According to Dr Florah Karimi, the programme manager for the Consortium for Advanced Research Training in Africa (CARTA) of the Nairobi-headquartered African Population and Health Research Centre, the study confirms low levels of doctoral training across Africa.
This, she expounded, can be largely attributed to individuals and institutions lacking funds to support doctoral training.
“While basic education (early childhood education, primary education, secondary education) has been prioritised as free education in many countries in Africa, in line with the Sustainable Development Goals, this is not so for university education, where investments decrease as one moves from one level to the next,” said Karimi.
Additionally, she told University World News that lack of concerted national efforts towards adequate investment in doctoral training in Africa further widens the gap between the rich and the poor, as only those who have personal funds can access doctoral education, with the poor relying on limited external fellowships and grants.

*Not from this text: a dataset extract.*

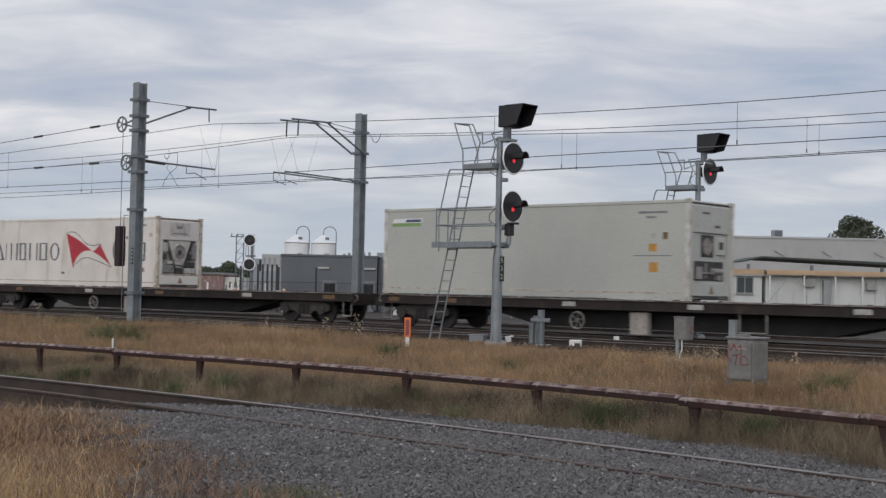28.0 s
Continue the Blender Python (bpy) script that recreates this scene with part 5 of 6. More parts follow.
for z, wx in ((7.08, -0.65), (5.70, -0.36)):
    bm = ring(bmesh.new(), (wx, -0.25, z), (0, 1, 0), 0.26, 0.035, 20, 6)
    for k in range(5):
        a = k * 2 * math.pi / 5
        rod(bm, (wx, -0.25, z), (wx + 0.26 * math.cos(a), -0.25, z + 0.26 * math.sin(a)), 0.02, 5)
    part("tension_wheel", bm, "galv_dark", mast, "dark spoked tension wheel")
    part("wheel_bracket", bars([((wx, -0.2, z), (-0.15, -0.1, z + 0.15)), ((wx, -0.2, z), (-0.15, -0.1, z - 0.1))], 0.03), "galv_dark", mast)
part("balance_weight", B(-0.66, -0.39, -0.42, -0.14, 2.02, 3.44, bevel=0.02), "maroon", mast, "dark maroon stack of balance weights")
part("weight_rod", rod(bmesh.new(), (-0.53, -0.28, 3.4), (-0.53, -0.28, 6.9), 0.012), "galv_dark", mast)
part("guide_frame", path([(-0.34, -0.28, 0.4), (-0.34, -0.28, 3.82), (-0.1, -0.28, 3.82)], 0.014), "galv_dark", mast)
pl = part("mast_plate", B(0.0, 0.12, -0.20, -0.188, 2.1, 2.68), "black", mast)
for i in range(4):
    part("code_bar", B(0.03, 0.09, -0.206, -0.2, 2.16 + 0.13 * i, 2.24 + 0.13 * i), "plate", pl)

mast2 = column("catenary_mast", -9.55, 5.95, 0.28, 8.62, "grey steel overhead line mast with twin cantilevers behind the train")
for z in (7.84, 6.98, 5.80):
    clamp(mast2, z)
for dx in (-0.32, 0.32):
    c = part("cantilever", bars([((dx, -0.15, 6.95), (dx, -2.30, 7.98)), ((dx, -2.1, 8.0), (dx, -4.25, 7.92))], 0.038), "galv_dark", mast2)
    part("tie_rod", rod(bmesh.new(), (dx, -0.15, 7.84), (dx, -2.4, 8.0), 0.014), "galv_dark", c)
    part("insulator", bars([((dx, -3.9, 7.93), (dx, -3.92, 7.3))], 0.03), "unit_dark", c)
    part("steady_tube", bars([((dx, -0.15, 5.80), (dx, -4.55, 5.86))], 0.032), "galv_dark", c)
    part("registration_arm", path([(dx, -4.55, 5.86), (dx, -4.55, 5.55), (dx, -3.9, 5.42)], 0.016), "galv_dark", c)


def near_carrier(s):
    """Height of the carrier wire over the near track; it hangs from the mast at -9.4."""
    if s < -9.4:
        return 7.57 - 0.0385 * min(16.0, -9.4 - s) + 0.02 * max(0.0, -25.4 - s)
    return 6.60 + 0.97 * (abs(s - 18.0) / 27.4) ** 1.6


def train_carrier(s):
    """Height of the carrier wire over the train."""
    if s < -9.0:
        return 7.20 + 0.32 * (abs(s + 26.0) / 17.0) ** 1.6
    return 6.64 + 0.88 * (abs(s - 16.0) / 25.0) ** 1.6


def second_carrier(s):
    if s < -8.5:
        return 6.78 + 0.59 * (abs(s + 27.0) / 18.5) ** 1.4
    return 6.32 + 1.05 * (abs(s - 16.0) / 24.5) ** 1.25 - 0.03 * math.exp(-((s - 8.0) / 5.0) ** 2)


def tube(pts, r, seg=5):
    """One unbroken wire through pts."""
    bm = bmesh.new()
    rows = []
    for i, p in enumerate(pts):
        d = Vector(pts[min(i + 1, len(pts) - 1)]) - Vector(pts[max(i - 1, 0)])
        q = d.to_track_quat("Z", "Y")
        rows.append([bm.verts.new(Vector(p) + q @ Vector((r * math.cos(a), r * math.sin(a), 0))) for a in (2 * math.pi * k / seg for k in range(seg))])
    for r0, r1 in zip(rows[:-1], rows[1:]):
        for k in range(seg):
            bm.faces.new((r0[k], r0[(k + 1) % seg], r1[(k + 1) % seg], r1[k]))
    return bm


TAILS = (((-11.2, -4.85, 7.45), (-20.0, -4.0, 7.23), (-60.0, -2.3, 6.9)), ((-11.2, -4.85, 6.05), (-19.9, -4.0, 6.13), (-60.0, -2.3, 6.3)))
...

Karimi asserted that the drive to pursue doctoral training at the expense of job and business opportunities could also be a factor curtailing the growth of doctoral training in Africa.
“The balance between family, work and doctoral studies in most cases is skewed towards family and work, at the expense of doctoral training, unless grants are availed to cushion the individuals from adverse effects as they pursue the balance,” she said.
She called for an appreciation of research and its impact on the development agenda, as lack of this could also contribute to the low capacity in doctoral training, whose greater part constitutes research work.
“One of the factors that led to the formation of CARTA was the recognition that there was a scarcity of a robust research and training infrastructure capable of attracting, training and retaining the continent’s brightest minds.
“The significance of sufficient doctoral training in the research-innovative ecosystem in Africa is [about] having an increased pool of high-quality academics to influence academia and research emanating from African universities, and developing high-quality human resources to support the research and development agenda in Africa,” she said.